I’m guessing that if you have to look Death in the face at the age of six or seven, your life doesn’t exactly flash before your eyes. You might be aware that you’re in some kind of trouble, and that you got yourself into it, and boy are you going to get a whuppin’ when you get home, but you’re not going to think about what a good life you’ve had so far and thank God for it or anything. In fact, if you’re lucky enough to live through the experience unscathed you’ll forget all about it until 38 years later when you are stuffing a pile of french fries down your gullet at The Cheesecake Factory and somebody says a word that sparks an inkling that leads to a memory and the next thing you know, you’re blogging about it.
When I was five years old, my father left the family business (an auto body repair and paint shop) to open a business of his own. He leased out office space and a yard from his father in the same building as the body shop and started his own towing service. So, while the apple fell, it did not fall far.
It was a 24-hour service, so the business phone line in our house would frequently ring in the middle of the night. It was an unusual dinner when the phone didn’t ring sending my father out the door abandoning his half-eaten dinner.
If my mother was out after our bedtimes and a towing call came in, my father would have to drag my younger sister and I out of bed and take us with him. Crabby as hell, we’d fight over what little space there was on the stiff, vinyl bench seat of the truck to reclaim our slumber.

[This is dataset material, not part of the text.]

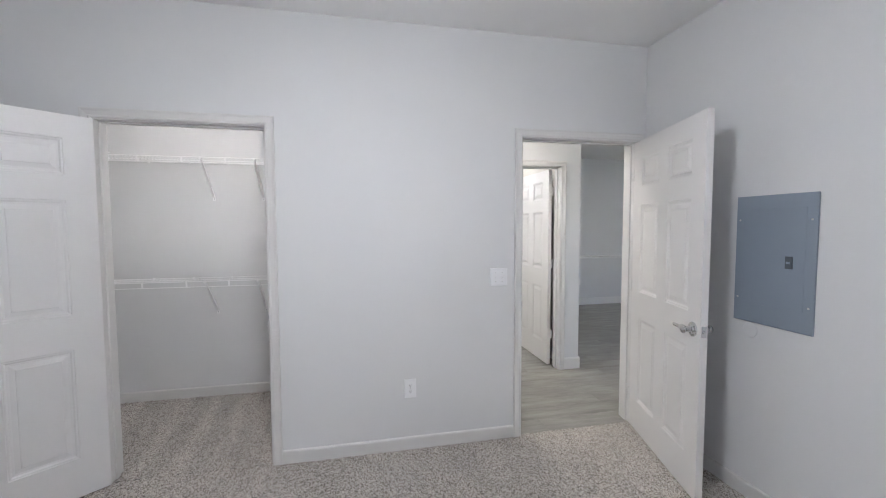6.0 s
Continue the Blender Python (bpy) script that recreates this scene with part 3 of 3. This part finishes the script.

One night, my father pulled over on the freeway behind the car in trouble and set the brake since we were parked on an upward slope. The brake was a lever switch thingy among the radios and other crazy cockpit-like controls on the dashboard. It was a small version of what Dr. Frankenstein flipped before proclaiming “He’s alive! He’s alive!”
My sister slept beside me while I was dicking around with the steering wheel pretending to drive when my foot must have dislodged the mini-Frankenstein switch. The tow truck started to roll backwards on the shoulder of the freeway and began curving toward the traffic lanes. My father was up the hill talking to some guy about the car. As I recall, the rest of this scene happened in slow motion.
I stuck my head out the window and screamed for my dad until he turned around. I’m not sure if I made any sort of obvious announcement of the current predicament, but he managed to size up the situation and ran toward us. I don’t think I ever saw my father run before and I don’t recall ever seeing him run since, so I don't know how speedy he was, but I can safely say I’d never seen him run that fast in all my life.
I feebly tried to steer the truck back toward the shoulder while my father caught up to the truck, jumped in and slammed on the brakes. I don’t know who saved our lives, him or me, but I know who endangered them: him. What was he thinking, leaving his two young defenseless daughters so precariously perched on a hill, completely failing to threaten us with “Don’t touch anything!” before stepping out? We could have been smashed to smithereens!
I suppose I deserved a spanking from the omnipresent wooden spoon kept on the top of the piano, but maybe my father was too relieved that our lives were spared for it to occur to him to punish me. That, and the fact I played dumb as to what could have caused it. Come to think of it, I didn’t kick the brake lever that far out of position and when I tried to push it back where it belonged, it seemed to already be set as far as it would go.
So, while he was busy not telling my mother how close he came to killing the children, I was busy not telling him that the whole thing could have been my fault. Looks like this apple didn’t fall that far either.